The Global Alliance for Vaccines and Immunisations (GAVI) and Save the Children say their partnership will strengthen vaccination efforts in poor countries.
GAVI and Save the Children signed a memorandum of understanding with a view to enhancing health services to reach zero-dose children in marginalised and hard-to-reach communities.
The partnership, it was gathered, aims to leverage Save the Children’s existing presence and expertise in GAVI-supported countries, including 40 African countries, in order to implement immunisation and related programmes.
It was gathered that despite enormous progress, over the past two decades, in ensuring children everywhere have access to life-saving immunisation, 20 million still miss out on basic vaccines every year.
The agreement is therefore designed to focus on sharing of key learnings, best practices, and innovative approaches including using existing platforms.

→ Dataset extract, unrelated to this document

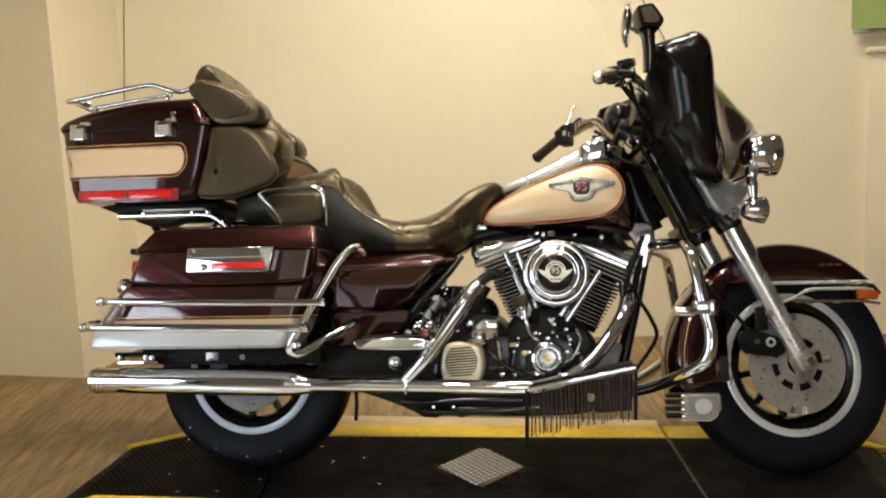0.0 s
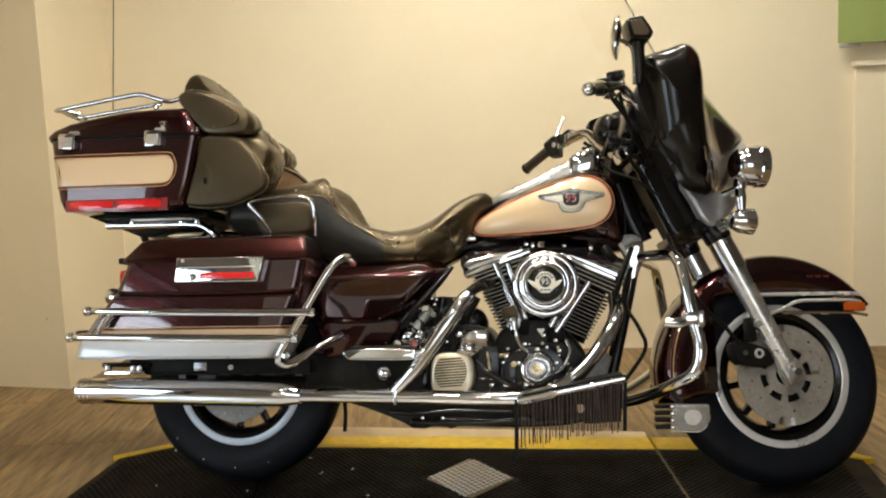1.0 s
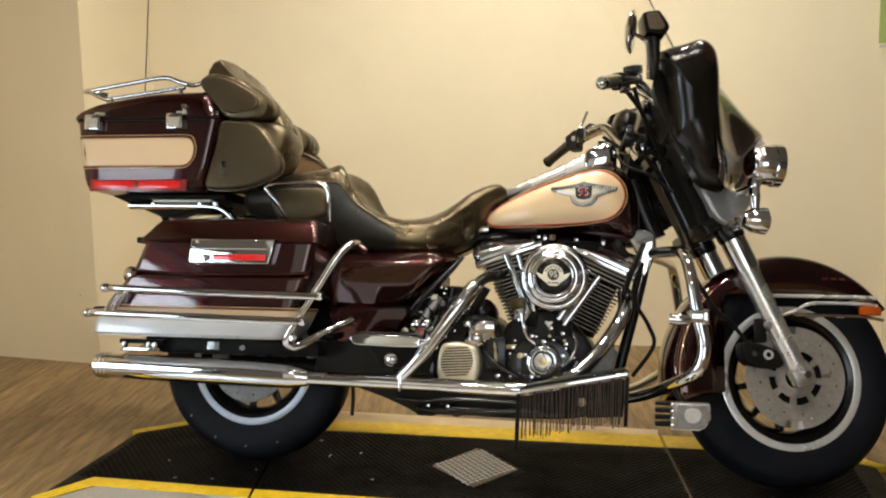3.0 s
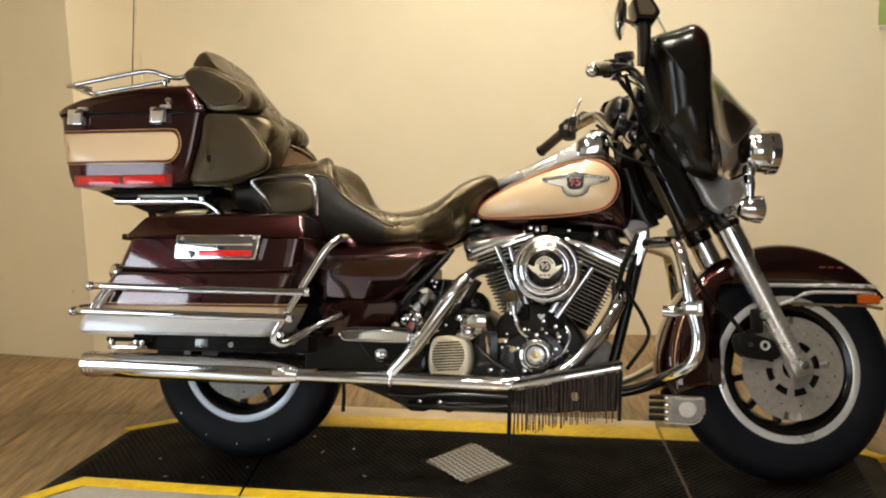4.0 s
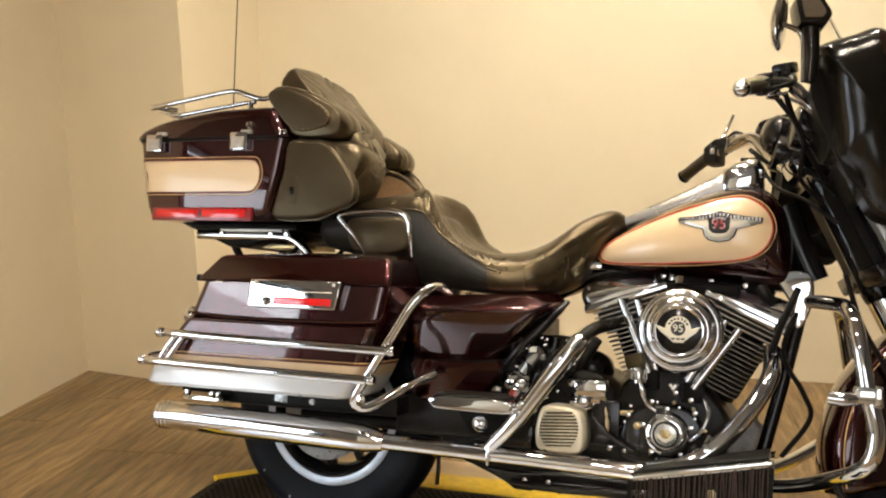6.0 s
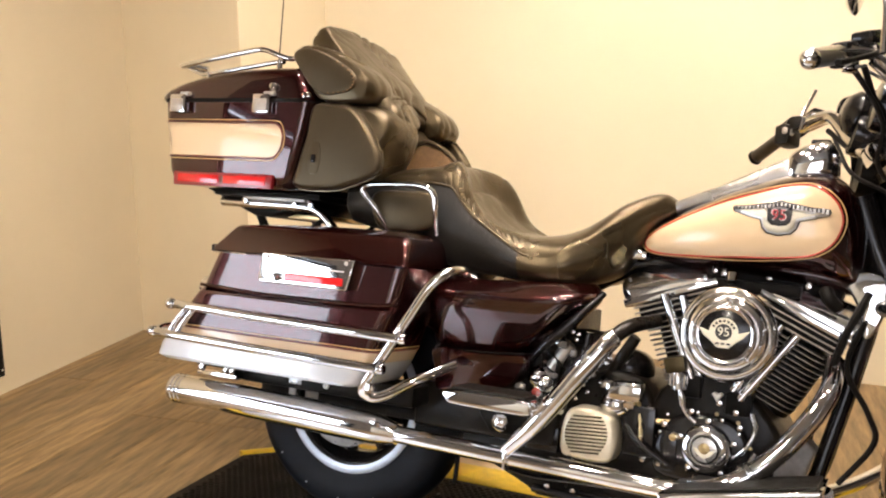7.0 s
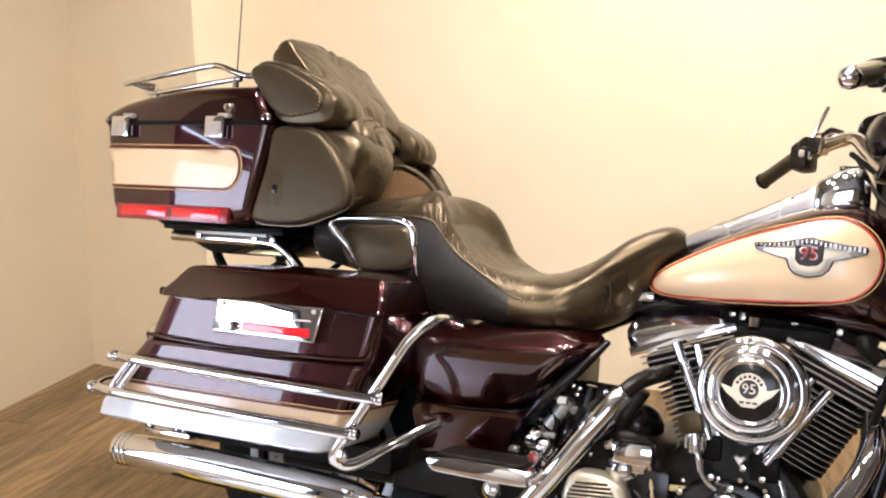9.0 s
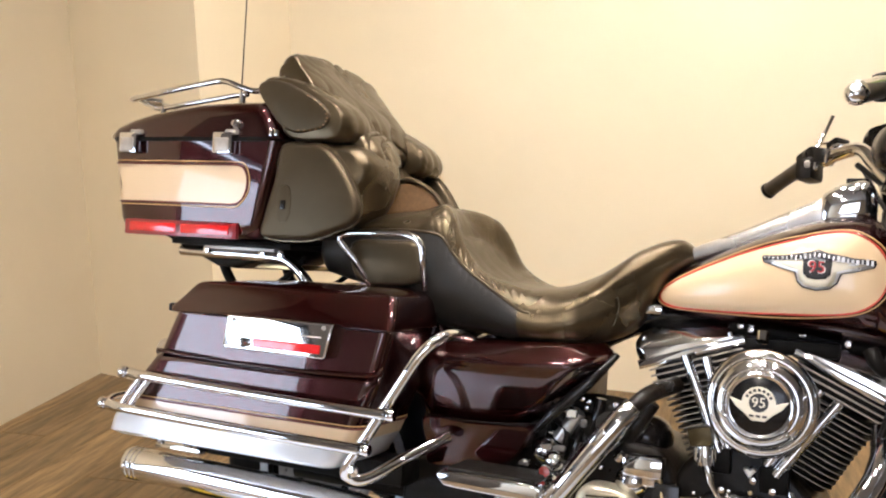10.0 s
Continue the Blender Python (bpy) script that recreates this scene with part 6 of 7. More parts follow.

‘Our vision is to close the equity gap and leave no one behind with immunisation’, GAVI Deputy CEO Anuradha Gupta said.
‘We know a disproportionate number of children who are not receiving vaccines come from hard-to-reach areas including fragile and conflict settings.
‘We are therefore delighted to partner with Save the Children whose worldwide network and deep expertise will enable us to reach them’.
Also speaking, Save the children CEO, Kevin Watkins, says many children who go without immunisation live in the toughest places to reach.
‘Worldwide, 160 million children live in high-intensity conflict zones. While progress has been made, too many others still live in remote, marginalised communities with little or no healthcare’, Watkins added.
‘For 100 years, [we have] been finding new ways to help children who need us most, no matter where [they are] growing up.
‘This new partnership between Save the Children and GAVI will play a crucial role in helping to reach these children and their families.
‘We will go where governments and other partners often cannot, focusing on innovative approaches to immunisation’.
In addition, the partnership will support equitable access to Covid-19 vaccines by engaging with community champions on joint activities.
According to the World Health Organisation (WHO), about three million children under five years of age die each year in Africa. A significant number of these deaths could be prevented by vaccines.